## CP. The Prisoners Dilemma

After discussing last week’s Mismatched Pennies Game, Kyle and Chaim are hauled off to jail!

First, here are some of the details of the calculation for mismatched pennies.

The expected payouts (from Kyle’s point of view) are

HH -> -3

HT or TH -> 2

TT -> -1

1) Is it really true, if Kyle steadily plays 3/8ths Heads and 5/8ths Tails, that Chaim can’t adjust his own strategy to take advantage of Kyle? Suppose Chaim plays some fraction p Heads and then (1-p) Tails. Then we expect to see

HH exactly 3/8 * p of the time, for an expected payout of 3/8 * p * (-3)

TH exactly 5/8 * p of the time, for exp. payout of 5/8 *p *2

HT exactly 3/8 * (1-p) of the time, for exp. payout of 3/8 * (1-p) * 2

TT exactly 5/8 * (1-p) of the time for an expected payout of 5/8 * (1-p)*(-1)

The total expected payout is thus

3/8 * p * (-3) + 5/8 *p *2+3/8 * (1-p) * 2+5/8 * (1-p)*(-1) =

-9/8 p + 10/8 p – 6/8 p + 5/8 p – 5/8 + 6/8 = 1/8

No matter what p is chosen, Kyle will come out 1/8th of a penny ahead, per game, on average, in the long run.
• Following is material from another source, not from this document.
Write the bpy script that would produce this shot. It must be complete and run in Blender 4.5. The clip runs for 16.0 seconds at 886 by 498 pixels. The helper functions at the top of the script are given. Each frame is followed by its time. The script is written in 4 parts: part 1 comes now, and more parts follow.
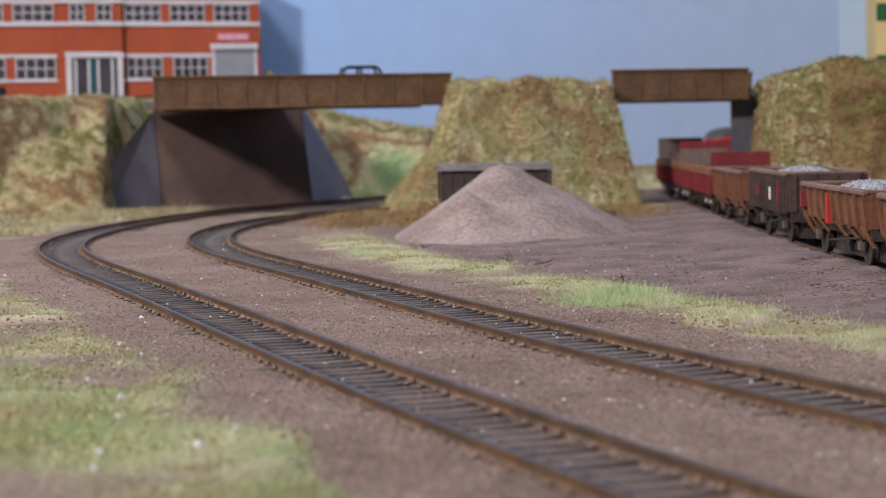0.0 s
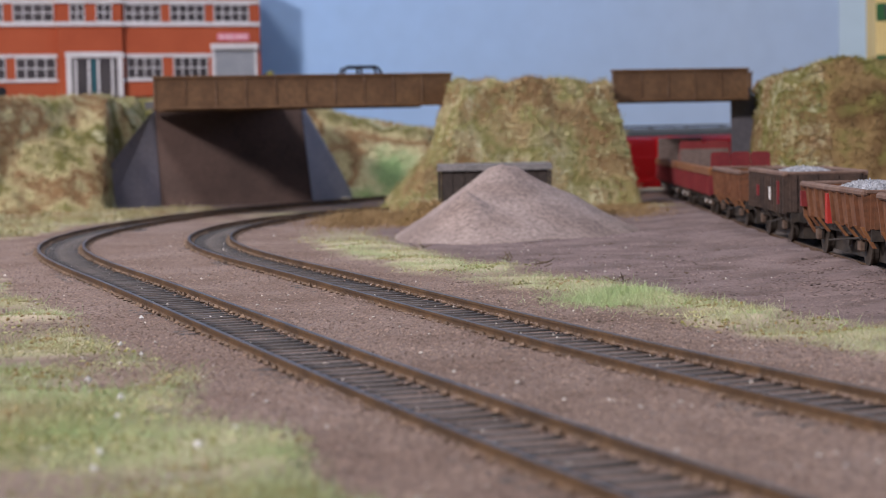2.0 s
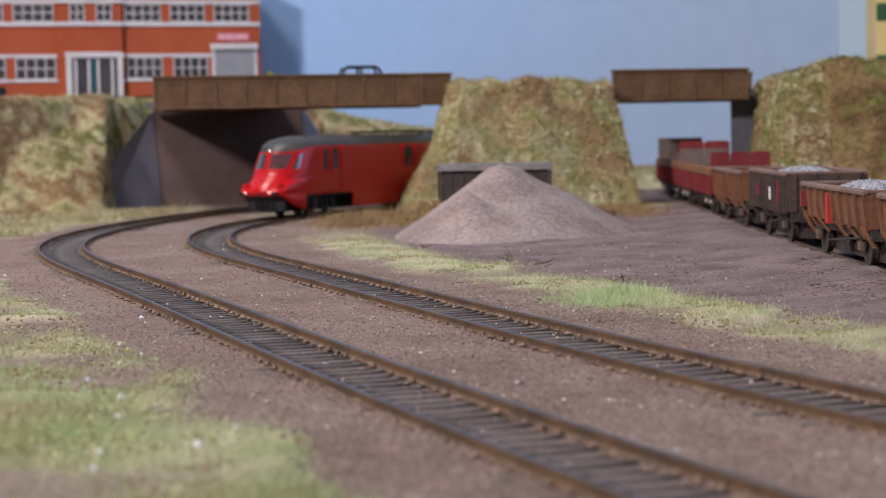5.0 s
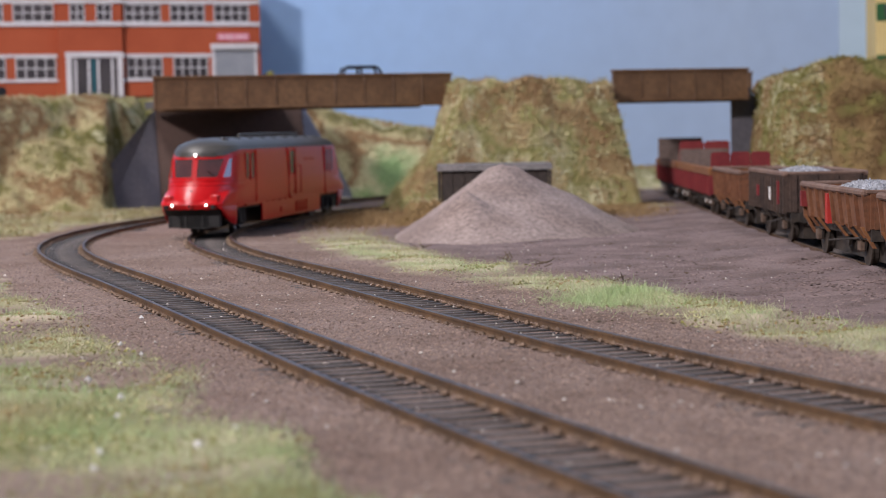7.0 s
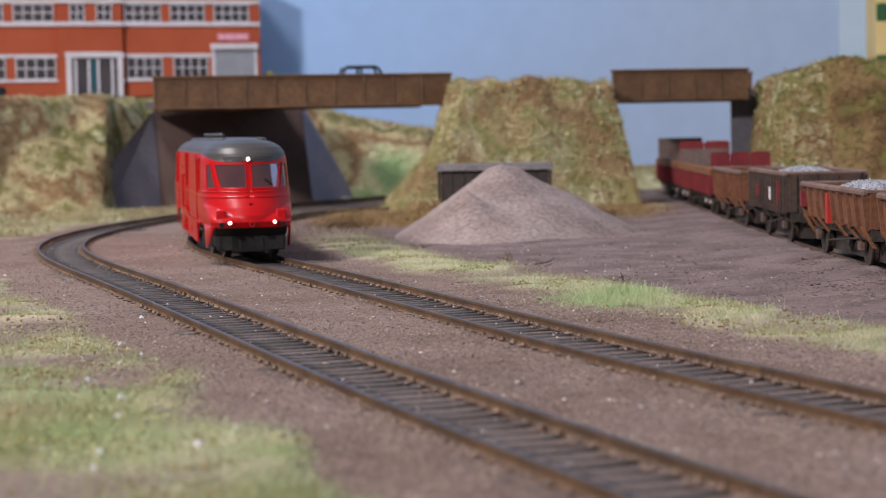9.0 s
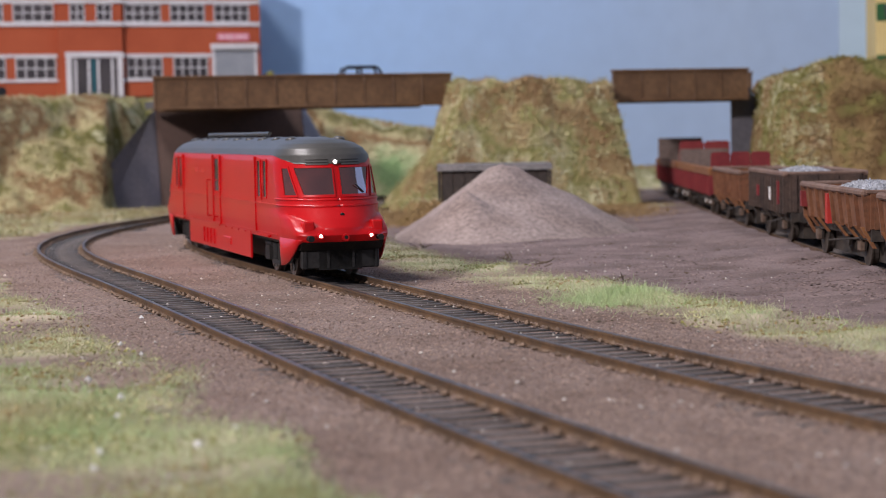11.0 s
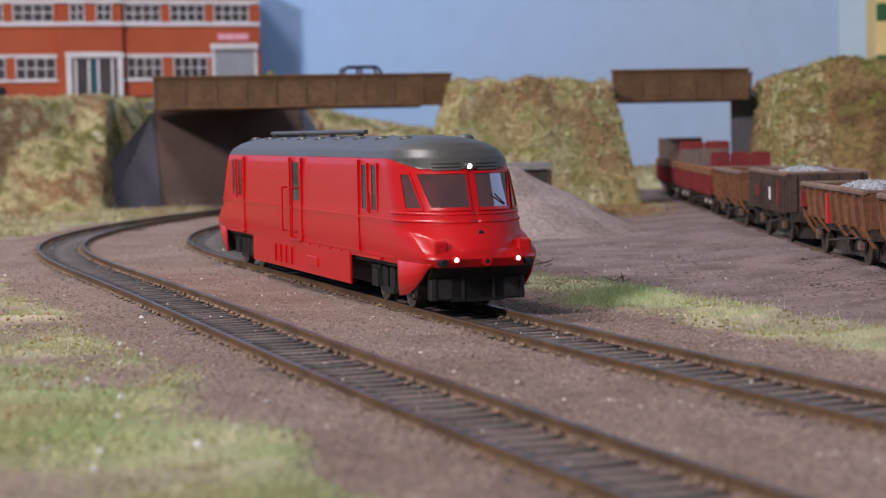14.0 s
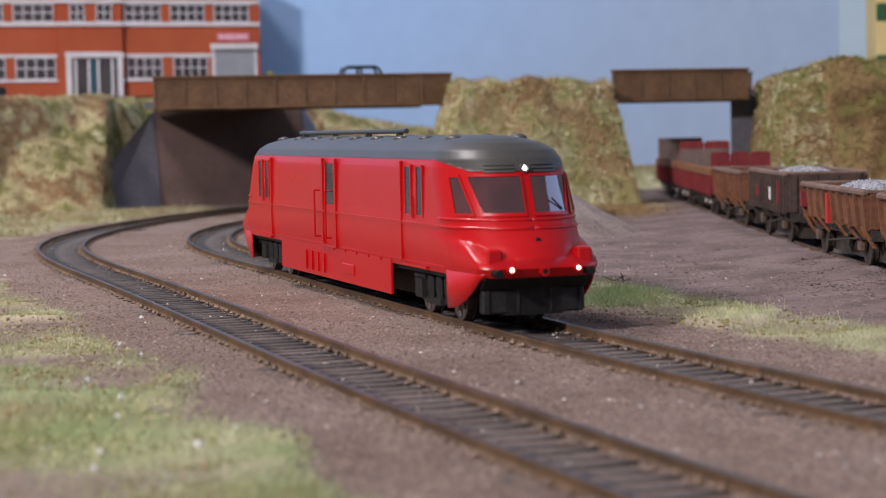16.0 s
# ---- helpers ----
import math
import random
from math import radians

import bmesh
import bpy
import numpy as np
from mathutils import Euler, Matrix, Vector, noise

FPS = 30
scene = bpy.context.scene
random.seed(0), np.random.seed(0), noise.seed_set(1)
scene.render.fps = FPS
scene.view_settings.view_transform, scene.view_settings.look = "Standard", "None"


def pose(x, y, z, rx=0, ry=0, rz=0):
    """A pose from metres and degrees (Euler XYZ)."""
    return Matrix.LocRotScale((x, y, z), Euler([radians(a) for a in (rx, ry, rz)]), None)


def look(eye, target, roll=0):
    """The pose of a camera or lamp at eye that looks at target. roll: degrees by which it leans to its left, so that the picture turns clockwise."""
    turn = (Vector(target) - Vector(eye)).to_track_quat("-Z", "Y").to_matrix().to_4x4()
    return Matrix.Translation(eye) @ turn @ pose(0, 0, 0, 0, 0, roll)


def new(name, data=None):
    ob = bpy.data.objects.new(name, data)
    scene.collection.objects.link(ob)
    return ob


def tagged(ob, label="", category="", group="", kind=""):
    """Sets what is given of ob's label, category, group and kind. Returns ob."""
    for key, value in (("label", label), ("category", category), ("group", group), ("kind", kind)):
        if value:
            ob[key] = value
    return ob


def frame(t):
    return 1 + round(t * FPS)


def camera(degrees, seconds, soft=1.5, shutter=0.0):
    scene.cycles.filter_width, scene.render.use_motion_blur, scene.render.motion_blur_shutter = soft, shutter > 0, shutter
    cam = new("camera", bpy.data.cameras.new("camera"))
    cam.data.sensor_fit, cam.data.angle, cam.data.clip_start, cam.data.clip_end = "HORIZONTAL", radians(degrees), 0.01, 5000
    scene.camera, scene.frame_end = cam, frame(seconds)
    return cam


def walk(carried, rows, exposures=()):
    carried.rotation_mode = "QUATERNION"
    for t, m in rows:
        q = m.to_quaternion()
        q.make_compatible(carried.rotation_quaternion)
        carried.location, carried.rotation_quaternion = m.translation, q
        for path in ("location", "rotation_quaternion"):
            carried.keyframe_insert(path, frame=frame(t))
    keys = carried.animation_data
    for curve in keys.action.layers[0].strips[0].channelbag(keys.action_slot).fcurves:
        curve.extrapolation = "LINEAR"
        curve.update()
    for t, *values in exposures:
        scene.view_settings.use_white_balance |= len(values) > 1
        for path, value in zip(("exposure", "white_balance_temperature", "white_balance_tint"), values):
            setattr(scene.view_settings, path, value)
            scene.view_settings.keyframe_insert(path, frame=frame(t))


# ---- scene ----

Similarly, if Chaim chooses to play 3/8ths H and 5/8ths T, Kyle cannot exploit this and do any better.

As discussed in the podcast, there is a quick trick for calculating this, at least for simple games like this one.

2) What’s really going on? Why is von Neumann’s theorem true, for more complicated games?

Really, one can think of the expected payout as a function of the various probabilities assigned to each outcome. If you think about it, this function is quadratic– each term will have degree at most two– and the von Neumann minimax is a search for a saddle point. The existence of such saddle points– unless the game is always tilted to one inevitable outcome– is straightforward enough, but is beyond what we can discuss here.

## Shawn said,

November 21, 2011 at 10:28 pm

The way to find a mixed-strategy that “cannot be exploited” is to find your mixture of strategies that will make your opponent indifferent between his or her pure strategies. In symmetric games such as rock-paper-scissors, it’s easy to see that the mixed-strategy Nash equilibrium occurs when each player chooses to play each pure strategy with 1/3 probability. However, since both players have the symmetric payoffs, it’s not obvious that this is because Player A is choosing a mixture that would make Player B “break even” (at least in expectation) regardless of what strategy he or she chooses. If a game starts out symmetric but then becomes lopsided, as in the mismatched pennies game, it is the player whose payoffs did

notchange who should adjust their mixture in order to fall back into equilibrium. Mixed-strategies are definitely one of the most difficult concepts in game theory, but I think this particular principle at least can be thought of relatively intuitively. If I know that my opponent has the same expected payoff from both of his or her strategies, he or she will likely choose to play the pure strategy that gives the highest expected payoff from the strategy that I play more often. For example, if Player n gets 2 when he chooses left and I choose up, 2 when he chooses right and I choose down, and 0 otherwise, he’s going to always play left if I choose up more than half the time and he will always play right if I play down more than half the time. To get him not to have a pure strategy be a strict best response, I have to mix evenly between up and down. In other words, the expected payoff from playing either pure strategy against my mixture should be equal. That is what allows a mixture to be a best response (albeit only weakly).